When Canada’s Parliament was elected this fall, attention focused on minority underrepresentation. But in an analysis by Andrew Griffith, a senior fellow of the Canadian Global Affairs Institute and the Environics Institute, Canada is doing a much better job of getting “visible minorities” elected. While the minority population of Canada is 23%, he calculates that the proportion of minorities who are Canadian citizens is 17.2%. Parliament, which reconvened in December, is 15% “visible minority.” That’s higher than in other Western democracies, including the United States and United Kingdom, and suggests “a greater resilience here to the type of anti-immigrant populist sentiment that has proliferated elsewhere,” according to Mr. Griffith. 
– Sara Miller Llana / Staff writer

2. Latin America

Melanie Stetson Freeman/Staff/File
An elementary school student in Tamaula, Mexico, studies the lesson on the blackboard. More Latin Americans are staying in school longer.

More Latin Americans are studying beyond elementary school, something that helps decrease wage inequality in the region and underscores the high rate of return on investment in education here. In 2004, about 66% of Latin Americans studied beyond elementary school, a number that grew to nearly 80% by 2014, according to a United Nations report. Education plays a much larger role in determining earnings among workers in Latin America and the Caribbean compared with members of the Organization for Economic Cooperation and Development, a group of 34 mostly developed economies. Scores on the PISA – the OECD test given in 79 participating countries every three years – are improving at a faster pace here than in OECD nations. Despite the progress, there is still work to be done to improve the quality of education in the region. 
– Whitney Eulich / Correspondent

3. Sub-Saharan Africa 

Sub-Saharan Africa has a higher percentage of women on corporate boards than any other region in the world, according to a new report by the McKinsey Global Institute. That’s good news, since appointing more women to boards tends to lead to a more gender-equal workplace overall, and even higher companywide productivity. At 25%, Africa far outpaces the global average of 17% women on corporate boards, but the McKinsey report also cautioned against reading too much into the statistic. It was a success story for “women at the top of the pyramid, but not for millions of ordinary African women” working at lower rungs of the economy. 
– Ryan Lenora Brown / Staff writer

4. Tunisia

Courtesy of Munathara Initiative
Candidates for president of Tunisia participate in the second of three debates in Tunis on Sept. 6, 2019. This was the first election in Tunisia to feature candidate debates.

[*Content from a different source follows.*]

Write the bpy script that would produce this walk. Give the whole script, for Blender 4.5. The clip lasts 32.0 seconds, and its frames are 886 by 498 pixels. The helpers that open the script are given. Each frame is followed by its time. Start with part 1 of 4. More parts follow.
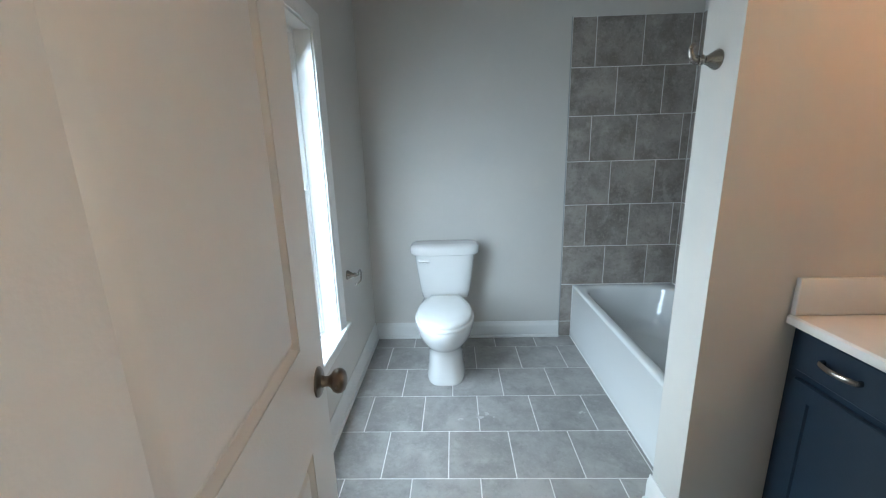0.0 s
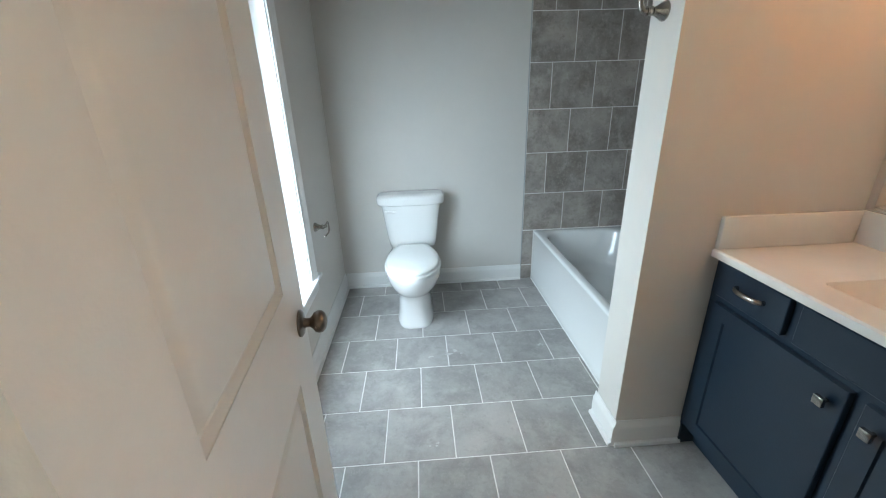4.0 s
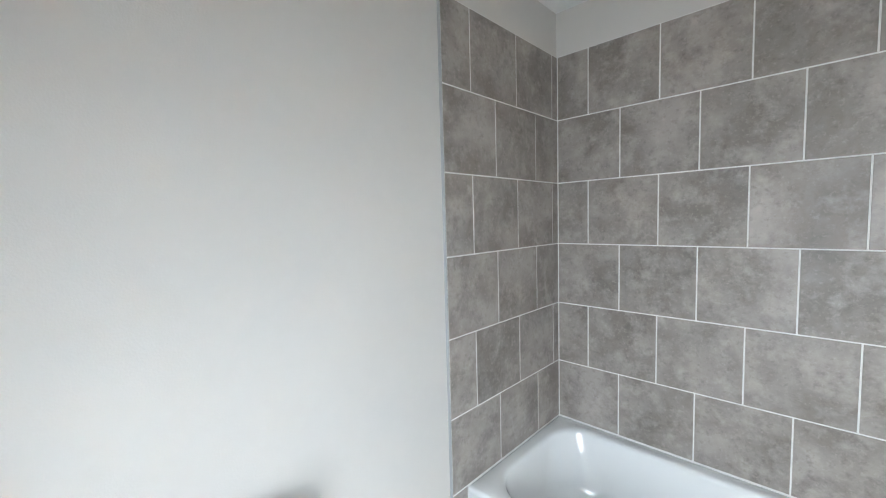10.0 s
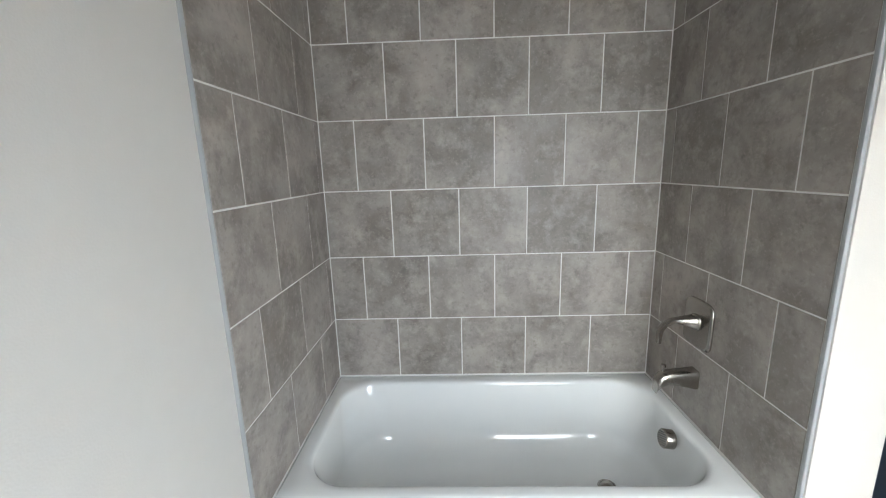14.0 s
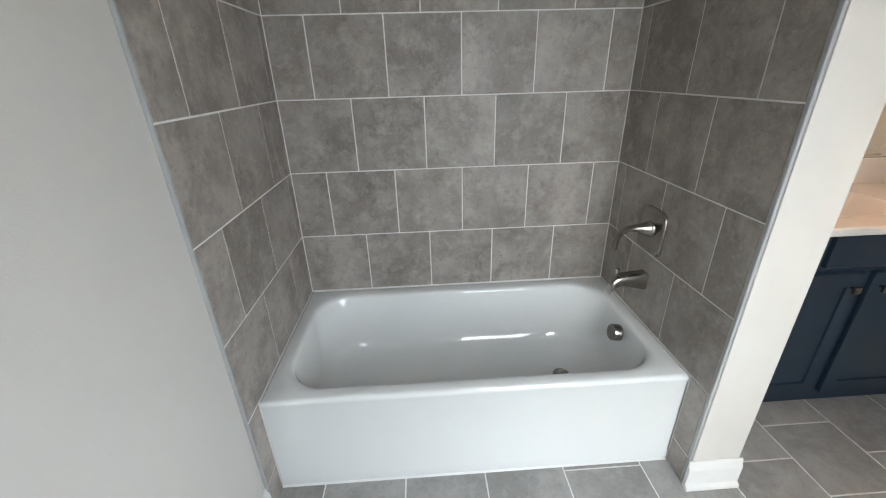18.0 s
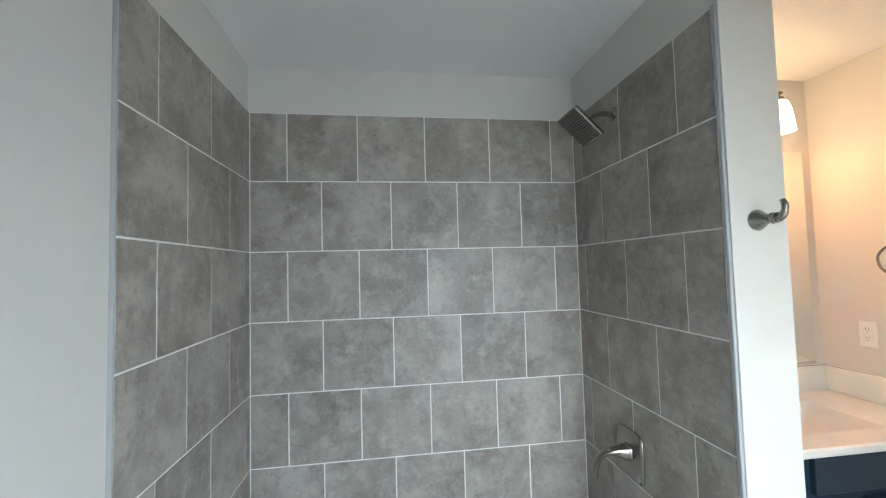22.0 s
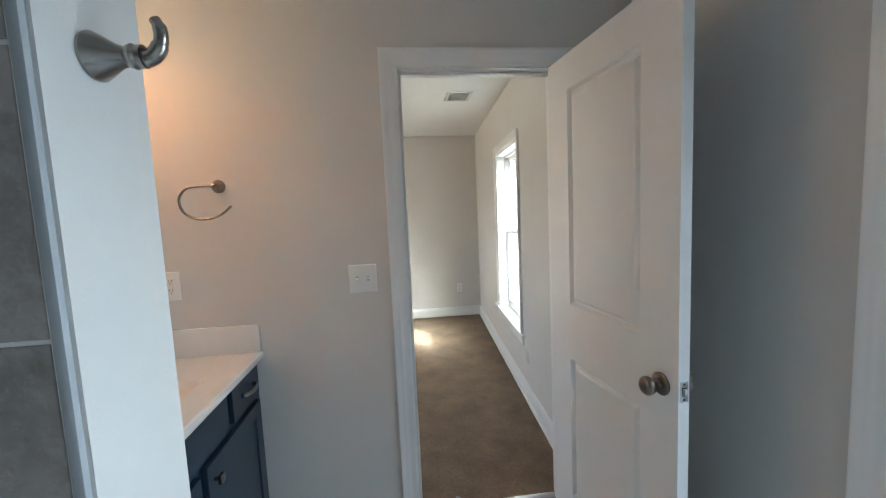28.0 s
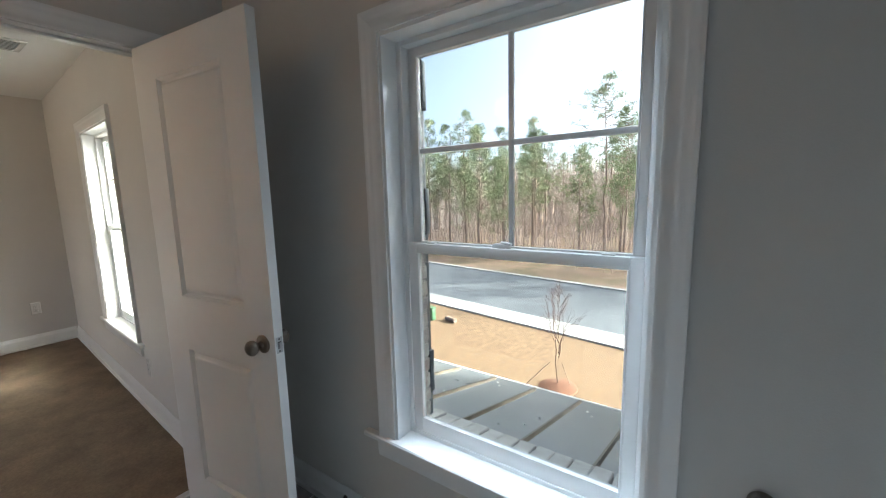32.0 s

Tunisia held presidential debates ahead of its Sept. 15 presidential election, the first time any Arab country had leading candidates debate policy and defend their records. The debates were the result of five years of campaigning by the Munathara Initiative, a Tunisia-based organization, and the format was based on Colombian and Mexican models in which candidates have 90 seconds to respond to moderators’ questions. “This is a moment of pride for us Tunisians – a chance to remember why our revolution and struggle was all worth it,” says Walid Ben Mohammed, a Tunis taxi driver. “Rather than our next head of our state acting like they are the boss of us, he or she has to plead with us as if they are applying for a job.” 
– Taylor Luck / Correspondent

5. European Union

The European Union is boosting protection for whistleblowers who flag breaches of EU law. Approved in October, the EU whistleblowers directive covers money laundering, tax fraud, data protection, public health, nuclear safety, and environmental protection. Companies with more than 50 employees or with annual sales exceeding €10 million ($11 million) will be required to establish confidential whistleblower channels and clear reporting mechanisms. The directive also covers the public sector with reporting requirements for state and regional administrators and municipalities with more than 10,000 inhabitants. If the authorities fail to act within three to six months, whistleblowers may go public. EU member states have two years to adapt their national laws. 
– Dominique Soguel / Correspondent 

6. China

Reuters/File
A man transports quilts to be recycled as his son sleeps atop them in Xiangyang, central China. Poverty is being aggressively cut in China.

China is closing in on its goal of wiping out extreme poverty by the end of 2020. By the end of 2019, about 95% of the country’s poor population will have been lifted from poverty, according to State Council Poverty Alleviation Office Director Liu Youngfu. At the same time, more than 90% of poor counties will have their “hats off,” or no longer be designated as impoverished, Mr. Liu said. “The poverty problem that has plagued the Chinese nation for thousands of years will be solved,” he said. China’s poor population decreased from 98.99 million in 2012 to 16.60 million in 2018. The government has allocated $16 billion for 2020 to support the poorest areas, mainly in western and southwestern China.